O Jornalismo de Pagu

O Jornalismo de Pagu

Cor Local 1

24 de novembro de 1946

Numa tarde desta demudada São Paulo de novembro, 1946, eis o “insubstituível” mas não “justificável” Flávio de Rezende Carvalho, perambulando pelo viaduto do Chá. “Olá”, como sempre. Falamos no sono desta nossa ilha desabrigada, onde a política predomina, enquanto uns velhos náufragos ficam sentados na praia. Flávio concorda, mas diz que ainda é o que existe, e que “dá muita esperança”. O autor dos “Ossos do Mundo” informa que está escrevendo e terminando um ensaio sobre geofísica. Acrescenta coisas desagradáveis sobre a nova geração. Enquanto andávamos, evoquei um trecho de Samuel Beckett, em que um sujeito absolutamente consciente de que nada mais podia produzir, estendeu-se numa estrada, “lá onde era mais estreita, de modo que os carros não poderiam passar sem cortar-lhe o corpo, pelo o menos com uma roda, ou com duas, se o carro tivesse quatro”. Ora, Flávio de Carvalho, como todo seu estoque de irreverência, não pode – “não pode!” – querer produzir-lhe apenas louça e cerâmica “made in Brasil” e bibelôs em série, quando tem uma série de livros para acabar e a palheta limpa e os pincéis secos…

– Rua Aurora, esquina do Arouche, terceiro, Rachel que Queiroz me declarou, peremptoriamente, que se tornara apenas e simplesmente mercenária, e que só escrevia para ganhar dinheiro, e que não seria capaz de fazer uma linha, desinteressada do mercado consumidor e do comerciante de revistas e livros. Falou-me também na “insônia da guerra”, que ainda nela permanece … Coragem, Rachel.

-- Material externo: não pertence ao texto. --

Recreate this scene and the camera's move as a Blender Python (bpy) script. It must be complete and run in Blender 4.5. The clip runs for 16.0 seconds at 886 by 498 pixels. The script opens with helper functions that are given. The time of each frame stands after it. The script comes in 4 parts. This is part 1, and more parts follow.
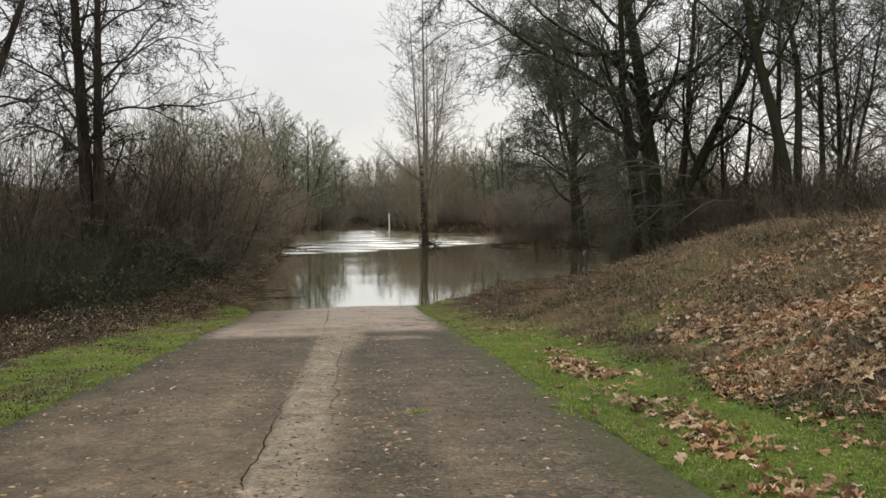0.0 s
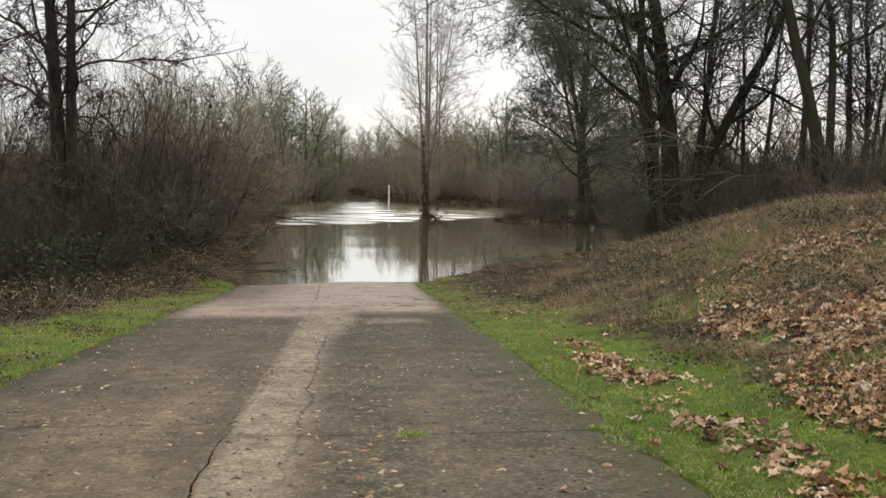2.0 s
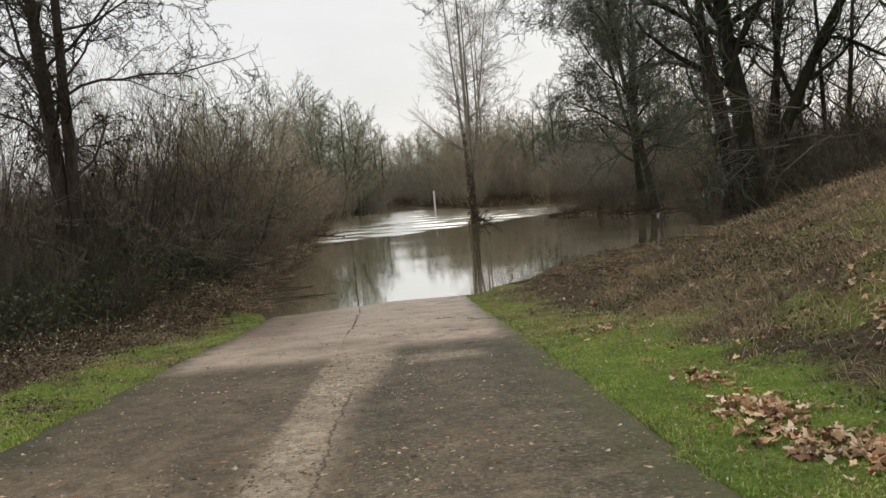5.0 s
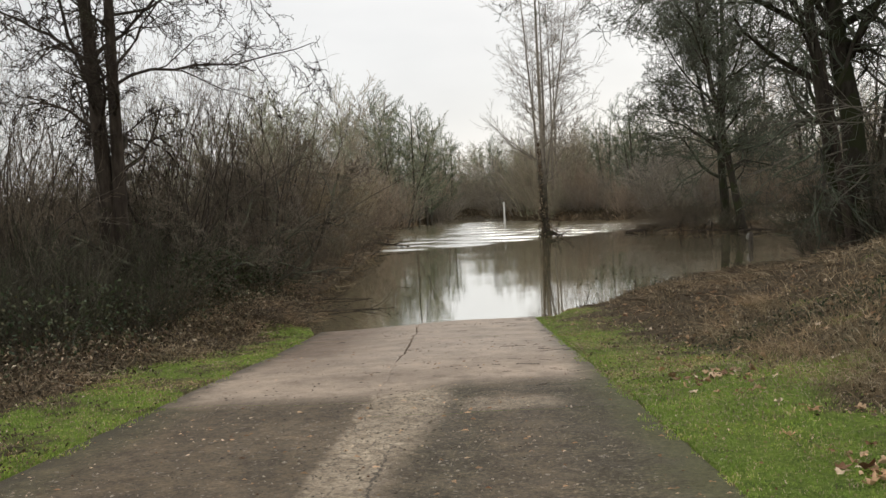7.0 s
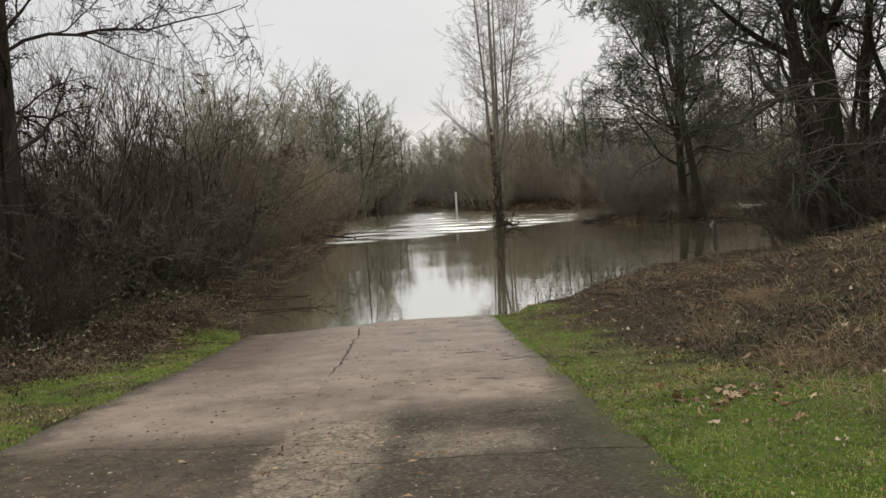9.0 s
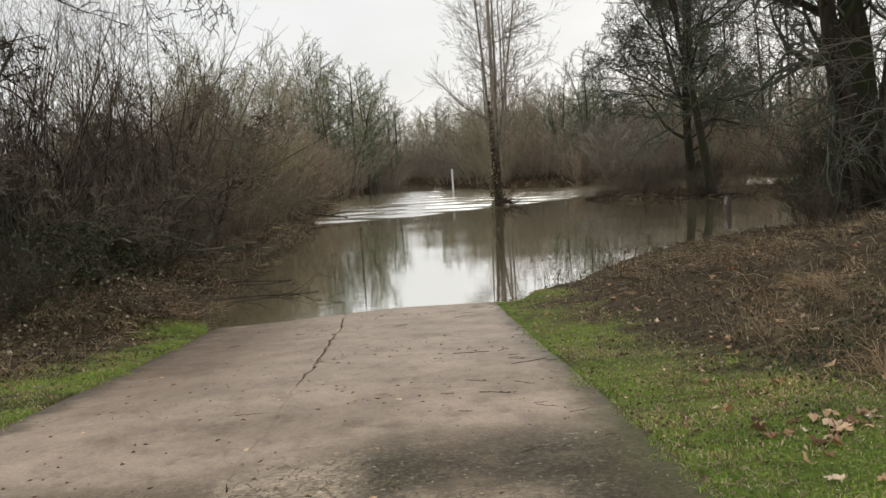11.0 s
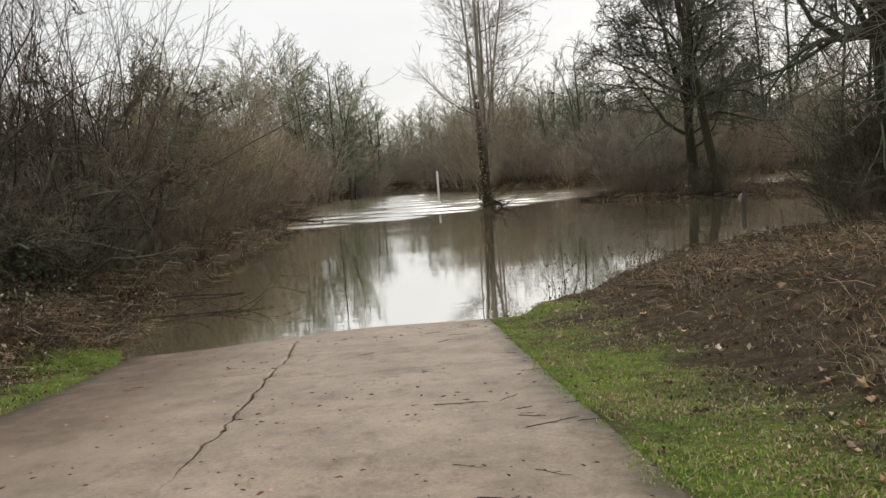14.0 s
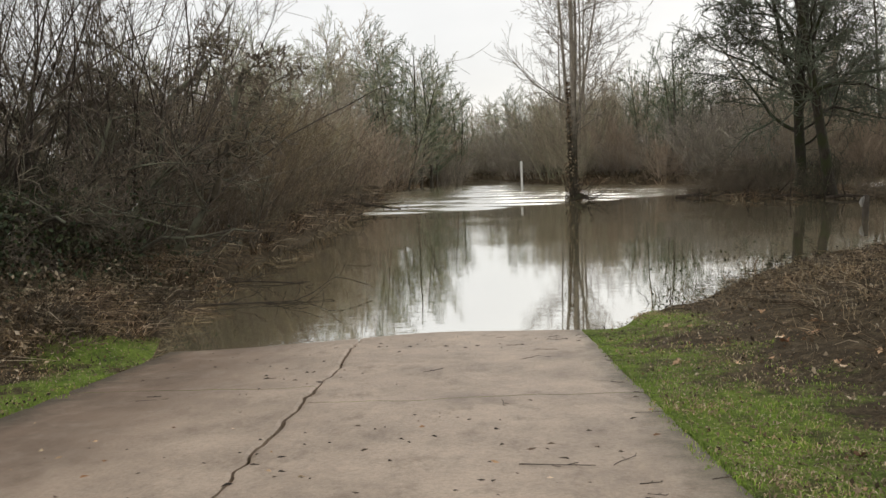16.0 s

– Sérgio Milliet, pelo menos, está lendo. Aparece um livro e Sérgio sai do outro lado com a crítica. Foi o primeiro dos nossos críticos que pôs em foco o sucesso esplêndido do livro de Koestler, “Le zero et l’infinit”, ainda esta semana. Sexta-feira lá estava ele, transmitindo a um auditório a iniciativa do Sr. Nelson Rockefeller, presidente do Museu de Arte Moderna de Nova Iorque, que desejava um núcleo aqui, de referido organismo, para fazer transitar pela nossa cidade as exposições ambulantes do Museu. “Muito bem tudo isso, seu Sérgio, mas deixa de complacências. Vamos dizer, no duro, mesmo ali “na batata”, qual é o lugar desta nossa literatura no mundo”. Porque ser exigente com a literatura estrangeira e glorificar esta coisa informe e péssima que anda por aí?

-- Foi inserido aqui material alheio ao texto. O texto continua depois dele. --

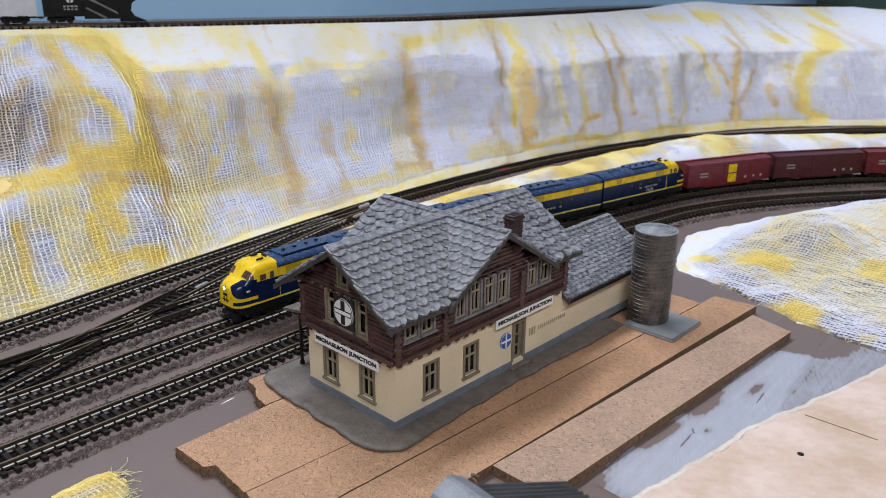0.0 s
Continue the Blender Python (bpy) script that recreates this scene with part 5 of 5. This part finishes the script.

– Agora tenho que pensar: realmente, nos anos do Estado Novo, era comum a justificativa: “Não posso escrever sem liberdade”. Hoje o “slogan” é outro: preciso ganhar para viver”. Mas, na realidade, só excepcionalmente vive um escritor aqui, de literatura. Uns tem negócios, outros um emprego.

– E nesta Paulicéia, que deixou de ser desvairada – “ … olhai, oh, meus olhos saudosos dos ontens, esse espetáculo encantado da avenida:” – só diante das vitrinas das livrarias, mercados consumidores da Suíça e do Canadá, ainda. Mas há livreiros que foram a Paris e prometem um dezembro de presentes. Muito obrigado.

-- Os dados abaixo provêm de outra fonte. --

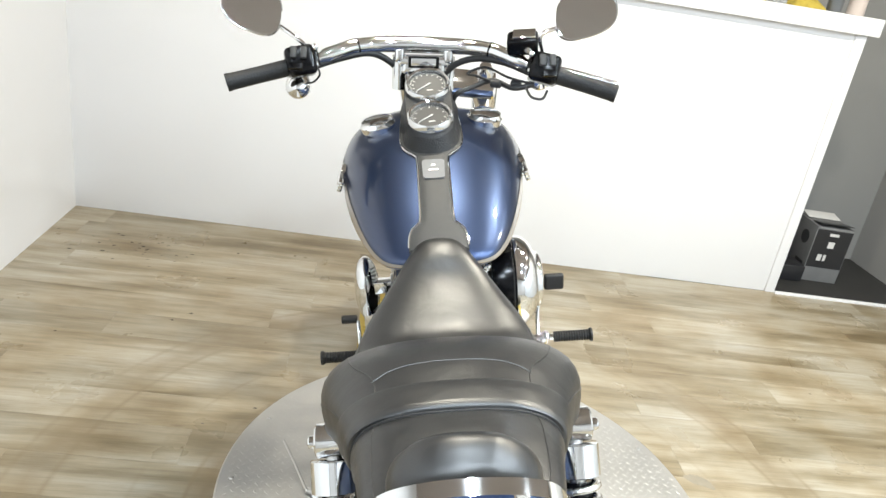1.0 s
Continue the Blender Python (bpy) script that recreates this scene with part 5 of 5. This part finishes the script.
bt = thing("water_bottle", on_cap(1.385, 0.08), "clear plastic water bottle with a blue label", "bottle")
part("bottle_body", lathe(B(), [(0.0, 0.002), (0.028, 0.0), (0.031, 0.01), (0.031, 0.12), (0.026, 0.15), (0.013, 0.175), (0.013, 0.19), (0.0, 0.19)], (0, 0, 0), (0, 0, 1), 28), PLASTIC_CLEAR, bt)
part("bottle_label", lathe(B(), [(0.0313, 0.075), (0.0322, 0.075), (0.0322, 0.125), (0.0313, 0.125)], (0, 0, 0), (0, 0, 1), 28), BLUECAP, bt)
part("bottle_cap", cyl(B(), (0, 0, 0.188), (0, 0, 0.205), 0.015, seg=20), BLUECAP, bt)
sc = thing("spray_can", on_cap(1.635, 0.07), "dark grey spray can with a pale label", "spray can")
part("can_body", lathe(B(), [(0.0, 0.0), (0.031, 0.0), (0.033, 0.006), (0.033, 0.135), (0.026, 0.155), (0.0, 0.158)], (0, 0, 0), (0, 0, 1), 28), SPRAYCAN, sc)
part("can_label", lathe(B(), [(0.0332, 0.075), (0.0336, 0.075), (0.0336, 0.10), (0.0332, 0.10)], (0, 0, 0), (0, 0, 1), 28), PAPER, sc)
part("can_cap", cyl(B(), (0, 0, 0.154), (0, 0, 0.192), 0.022, 0.02, 20, 0.003), CARDBLACK, sc)
pk = thing("spray_bottle", on_cap(1.735, 0.07), "pale pink trigger bottle with an orange label", "bottle")
part("bottle_body", lathe(B(), [(0.0, 0.0), (0.036, 0.0), (0.038, 0.008), (0.036, 0.12), (0.028, 0.155), (0.015, 0.18), (0.015, 0.20), (0.0, 0.20)], (0, 0, 0), (0, 0, 1), 28), PINKISH, pk)
part("bottle_label", lathe(B(), [(0.0372, 0.07), (0.0382, 0.07), (0.0376, 0.118), (0.0366, 0.118)], (0, 0, 0), (0, 0, 1), 28), ORANGE, pk)
part("trigger_head", box(B(), (0, -0.01, 0.215), (0.03, 0.07, 0.03), 0.006), PINKISH, pk)
cs = thing("tool_case", on_cap(1.235, 0.10), "black case with metal latches on the half wall", "case")
part("case_body", box(B(), (0, 0, 0.045), (0.16, 0.11, 0.09), 0.008), CARDBLACK, cs)
for x in (-0.04, 0.04):
    part("latch", box(B(), (x, -0.05, 0.093), (0.03, 0.03, 0.012), 0.003), STEEL, cs)


def rag(name, x, y, sx, sy, h, mat, label, seed):
    """A crumpled cloth: a thick sheet in random folds."""
    r = random.Random(seed)
    off = r.random() * 50
    bm = B()
    n = 16
    top = [[None] * (n + 1) for _ in range(n + 1)]
    for i in range(n + 1):
        for j in range(n + 1):
            u, v = i / n * 2 - 1, j / n * 2 - 1
            edge = 1 + 0.22 * noise.noise((off + 3 * math.atan2(v, u), 0.5, 0))
            fall = max(0, 1 - max(abs(u), abs(v)) ** 3)
            z = 0.004 + h * fall * (0.55 + 0.9 * abs(noise.noise((off + u * 2.2, v * 2.2, 1.3))))
            top[i][j] = bm.verts.new((u * sx * edge, v * sy * edge, z))
    for i in range(n):
        for j in range(n):
            bm.faces.new((top[i][j], top[i + 1][j], top[i + 1][j + 1], top[i][j + 1]))
    ret = bmesh.ops.extrude_face_region(bm, geom=list(bm.faces))
    for v in [g for g in ret["geom"] if isinstance(g, bmesh.types.BMVert)]:
        v.co.z = 0.0
    return solid(name, bm, mat, label, "cloth", on_cap(x, y), angle=80)


rag("cleaning_rag", 1.51, 0.09, 0.075, 0.05, 0.045, RAG, "crumpled yellow microfibre cloth", 1)
rag("cleaning_rag", 1.20, 0.03, 0.085, 0.035, 0.02, RAG, "crumpled yellow microfibre cloth under the black case", 2)
rag("folded_cloth", 0.98, 0.14, 0.11, 0.05, 0.016, PURPLE, "folded purple cloth on the half wall", 3)
rag("folded_cloth", 0.62, 0.16, 0.09, 0.05, 0.016, PURPLE, "folded purple cloth on the half wall", 4)

# paper under the exhaust, the shade on it put into its grey
bm = B()
slab(bm, [(-0.075, -0.06), (0.085, -0.06), (0.085, 0.06), (-0.075, 0.06)], 0.0006)
solid("paper_sheet", bm, PAPER, "white sheet of paper lying on the ramp", "paper", pose(0.070, 0.02, 0.1075, 0, 0, -57))

# worn places of the floor
PATCH = material("worn_grey_patch", (0.245, 0.195, 0.135), 0.42, 0.0, 0.75, 16, 0.3, 80)
PATCHRIM = material("patch_rim", (0.115, 0.092, 0.074), 0.5, 0.0, 0.6, 45, 0.3, 80)
PATCH2 = material("torn_grey_patch", (0.25, 0.215, 0.16), 0.55, 0.0, 0.25, 30, 0.3, 80)
CRACK = material("dark_tear", (0.035, 0.028, 0.022), 0.8, vary=0.2, scale=40)


def stain(name, line, widths, mat, seed, z=0.0004):
    """A flat irregular patch along a line."""
    bm = B()
    r = random.Random(seed)
    rows = spline_table([(*p, w) for p, w in zip(line, widths)], 26)
    left, right = [], []
    for i, (x, y, w) in enumerate(rows):
        a, b = rows[max(i - 1, 0)], rows[min(i + 1, 25)]
        t = Vector((b[0] - a[0], b[1] - a[1])).normalized()
        n = Vector((-t.y, t.x))
        left.append((x + n.x * w * (0.85 + 0.3 * r.random()), y + n.y * w * (0.85 + 0.3 * r.random())))
        right.append((x - n.x * w * (0.85 + 0.3 * r.random()), y - n.y * w * (0.85 + 0.3 * r.random())))
    vl, vr = [bm.verts.new((*p, z)) for p in left], [bm.verts.new((*p, z)) for p in right]
    for i in range(25):
        bm.faces.new((vl[i], vl[i + 1], vr[i + 1], vr[i]))
    return part(name, bm, mat, floor)


stain("worn_patch", [(-0.79, 0.0), (-0.775, -0.06), (-0.745, -0.12), (-0.735, -0.19), (-0.70, -0.26), (-0.665, -0.33), (-0.61, -0.42), (-0.585, -0.475)], (0.012, 0.036, 0.030, 0.042, 0.036, 0.032, 0.040, 0.012), PATCH, 1, 0.0006)
stain("patch_rim", [(-0.79, 0.004), (-0.775, -0.06), (-0.745, -0.12), (-0.735, -0.19), (-0.70, -0.26), (-0.665, -0.33), (-0.61, -0.42), (-0.583, -0.48)], (0.014, 0.040, 0.035, 0.045, 0.040, 0.035, 0.044, 0.014), PATCHRIM, 1, 0.0003)
stain("floor_tear", [(-0.62, -0.488), (-0.585, -0.492), (-0.55, -0.490)], (0.001, 0.003, 0.001), CRACK, 2, 0.0008)
stain("floor_tear", [(-0.795, -0.10), (-0.78, -0.12), (-0.775, -0.14)], (0.001, 0.002, 0.001), CRACK, 12, 0.0008)
stain("worn_patch", [(-0.465, -0.640), (-0.43, -0.632), (-0.395, -0.632), (-0.35, -0.630), (-0.325, -0.636)], (0.003, 0.018, 0.026, 0.016, 0.003), PATCH2, 3)
stain("floor_tear", [(-0.41, -0.612), (-0.375, -0.618), (-0.345, -0.626), (-0.325, -0.632)], (0.001, 0.006, 0.007, 0.001), CRACK, 4, 0.0008)
stain("floor_tear", [(0.725, 0.001), (0.755, 0.004), (0.775, -0.002), (0.795, -0.004)], (0.001, 0.004, 0.004, 0.001), CRACK, 5, 0.0008)
stain("worn_patch", [(0.67, -0.272), (0.685, -0.29), (0.70, -0.30), (0.705, -0.335)], (0.003, 0.012, 0.010, 0.003), PATCH2, 6)
stain("floor_tear", [(0.668, -0.270), (0.685, -0.276), (0.70, -0.292), (0.702, -0.31)], (0.001, 0.003, 0.003, 0.001), CRACK, 7, 0.0008)
stain("floor_tear", [(0.56, -0.482), (0.585, -0.484), (0.612, -0.480)], (0.0008, 0.002, 0.0008), CRACK, 8, 0.0008)
stain("floor_tear", [(0.47, -0.66), (0.485, -0.662), (0.50, -0.66)], (0.0008, 0.0016, 0.0008), CRACK, 9, 0.0008)
stain("worn_patch", [(0.72, 0.255), (0.75, 0.245), (0.78, 0.232), (0.80, 0.205)], (0.006, 0.022, 0.020, 0.006), PATCH2, 10)
bm = B()
rnd = random.Random(11)
for k in range(70):
    cx, cy = (-1.25 + rnd.gauss(0, 0.14), 1.44 + rnd.gauss(0, 0.07)) if k < 42 else (rnd.uniform(-1.5, 2.2), rnd.uniform(-1.2, 1.6))
    if math.hypot(cx, cy) < 0.7:
        continue
    r0 = rnd.uniform(0.002, 0.007)
    vs = [bm.verts.new((cx + r0 * rnd.uniform(0.6, 1.8) * math.cos(a), cy + r0 * rnd.uniform(0.3, 0.8) * math.sin(a), 0.0008)) for a in (2 * math.pi * j / 7 for j in range(7))]
    bm.faces.new(vs)
tagged(part("floor_mark", bm, CRACK, floor), kind="stuff")

# ---- floor planks ----
PLANK_W, PLANK_L = 0.152, 1.22
bm = B()
box(bm, (0, 0, -0.004), (PLANK_L - 0.0003, PLANK_W - 0.0003, 0.008), 0.0003, seg=1)
plank_me = finish(bm, "plank", WOOD)
rnd = random.Random(5)
plank_turn = pose(0, WALL_Y - 0.002, 0, 0, 0, WALL_TURN)
for r in range(-1, 36):
    y = -PLANK_W * (r + 0.5)
    x = -2.4 - rnd.random() * PLANK_L
    while x < 3.3:
        lo, hi = max(x - PLANK_L / 2, -1.72), min(x + PLANK_L / 2, 2.64)
        p = plank_turn @ Vector(((lo + hi) / 2, y, 0))
        if hi - lo > 0.03 and (r >= 0 or hi < 1.8) and p.y > -3.72:
            ob = part("plank", plank_me, None, floor)
            ob.matrix_local = plank_turn @ Matrix.Translation(((lo + hi) / 2, y, 0)) @ Matrix.Diagonal(((hi - lo) / PLANK_L, 1, 1, 1))
        x += PLANK_L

– Na entradinha acanhada da biblioteca, se expõe – Paris expõe, acintosamente, ao público, a leitores, a curiosos – também aos intelectuais, por que não? – o que está sendo publicado em revistas e jornais. Uma aragem fresca de civilização neste fim de bruta primavera. Voltei ali nos intervalos da cidade, que puxa a gente para as ocupações, e em horas diferentes verifiquei numerosas vezes o mesmo fato: as revistas de arte, de poesia, de literatura, ficam dormindo nas estantes. Modistas e elegantes cheiram os figurinos e uns característicos personagens, camaradas de bigodes, folheiam a coleção de “L’Humanité”. Incrível.

– O que é incrível é que o movimento modernista tenha procriado uma raça de gente tão diversa. Editoras congestionam as tipografias. Livraria que é mato. Disputam-se até livros caros. E a terminologia é infernal, tão notável é um Kafka quanto um “rebento” que pode pagar um editor para se colocar na lista de “editado”… Ainda bem que o encontro, Oswald de Andrade, madrugando à porta do livreiro da rua Marconi, primeiro na “fila”, para comprar os “NRF” acabados de chegar. Ainda bem que continua nem que seja como historiador, procurando ressuscitar a antropofagia, revisá-la, transformá-la – ou então inventar qualquer outra coisa.